---- Material for the task

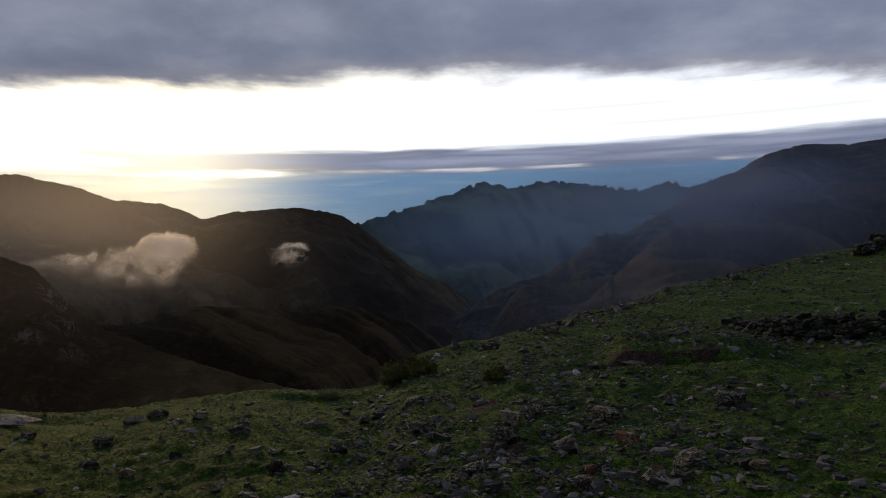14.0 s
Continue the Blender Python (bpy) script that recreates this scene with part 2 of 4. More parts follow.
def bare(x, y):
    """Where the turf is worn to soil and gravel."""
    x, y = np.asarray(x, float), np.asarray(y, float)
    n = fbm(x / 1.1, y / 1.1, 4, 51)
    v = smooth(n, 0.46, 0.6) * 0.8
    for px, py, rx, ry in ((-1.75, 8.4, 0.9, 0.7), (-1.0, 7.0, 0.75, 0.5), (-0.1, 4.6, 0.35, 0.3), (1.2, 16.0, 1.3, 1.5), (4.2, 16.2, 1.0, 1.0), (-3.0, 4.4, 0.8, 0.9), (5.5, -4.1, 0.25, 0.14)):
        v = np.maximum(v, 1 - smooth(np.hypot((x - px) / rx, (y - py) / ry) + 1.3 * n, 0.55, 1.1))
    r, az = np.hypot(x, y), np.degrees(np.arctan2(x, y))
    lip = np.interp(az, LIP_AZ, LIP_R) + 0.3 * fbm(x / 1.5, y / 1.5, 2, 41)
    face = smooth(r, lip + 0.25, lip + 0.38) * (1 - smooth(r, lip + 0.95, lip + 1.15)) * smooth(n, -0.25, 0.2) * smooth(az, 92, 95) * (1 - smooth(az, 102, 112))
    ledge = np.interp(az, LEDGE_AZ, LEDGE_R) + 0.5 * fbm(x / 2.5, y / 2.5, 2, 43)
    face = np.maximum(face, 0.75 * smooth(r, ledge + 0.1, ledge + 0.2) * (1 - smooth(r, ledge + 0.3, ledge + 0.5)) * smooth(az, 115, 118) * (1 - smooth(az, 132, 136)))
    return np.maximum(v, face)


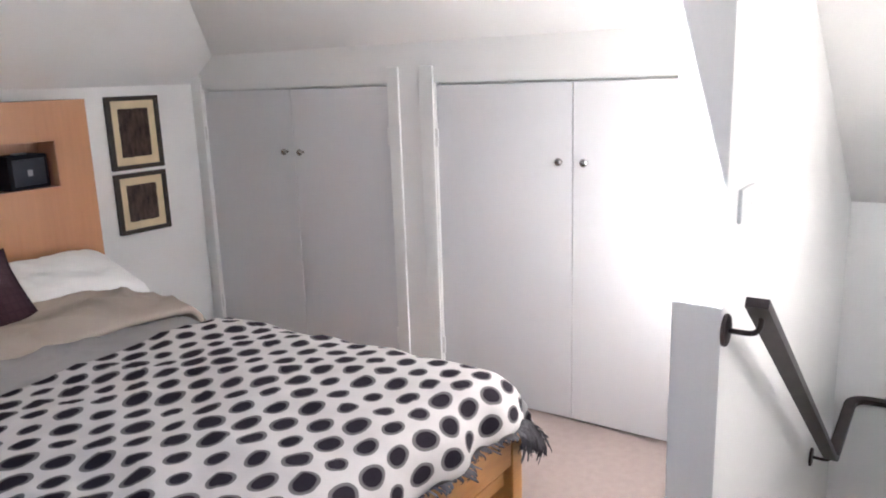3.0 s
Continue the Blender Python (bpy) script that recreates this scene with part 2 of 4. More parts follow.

--------

• Written exercise:
Leave out the pictures and reproduce the rest of the listing exactly.

• Completed task:
14.0 s
Continue the Blender Python (bpy) script that recreates this scene with part 2 of 4. More parts follow.
def bare(x, y):
    """Where the turf is worn to soil and gravel."""
    x, y = np.asarray(x, float), np.asarray(y, float)
    n = fbm(x / 1.1, y / 1.1, 4, 51)
    v = smooth(n, 0.46, 0.6) * 0.8
    for px, py, rx, ry in ((-1.75, 8.4, 0.9, 0.7), (-1.0, 7.0, 0.75, 0.5), (-0.1, 4.6, 0.35, 0.3), (1.2, 16.0, 1.3, 1.5), (4.2, 16.2, 1.0, 1.0), (-3.0, 4.4, 0.8, 0.9), (5.5, -4.1, 0.25, 0.14)):
        v = np.maximum(v, 1 - smooth(np.hypot((x - px) / rx, (y - py) / ry) + 1.3 * n, 0.55, 1.1))
    r, az = np.hypot(x, y), np.degrees(np.arctan2(x, y))
    lip = np.interp(az, LIP_AZ, LIP_R) + 0.3 * fbm(x / 1.5, y / 1.5, 2, 41)
    face = smooth(r, lip + 0.25, lip + 0.38) * (1 - smooth(r, lip + 0.95, lip + 1.15)) * smooth(n, -0.25, 0.2) * smooth(az, 92, 95) * (1 - smooth(az, 102, 112))
    ledge = np.interp(az, LEDGE_AZ, LEDGE_R) + 0.5 * fbm(x / 2.5, y / 2.5, 2, 43)
    face = np.maximum(face, 0.75 * smooth(r, ledge + 0.1, ledge + 0.2) * (1 - smooth(r, ledge + 0.3, ledge + 0.5)) * smooth(az, 115, 118) * (1 - smooth(az, 132, 136)))
    return np.maximum(v, face)


3.0 s
Continue the Blender Python (bpy) script that recreates this scene with part 2 of 4. More parts follow.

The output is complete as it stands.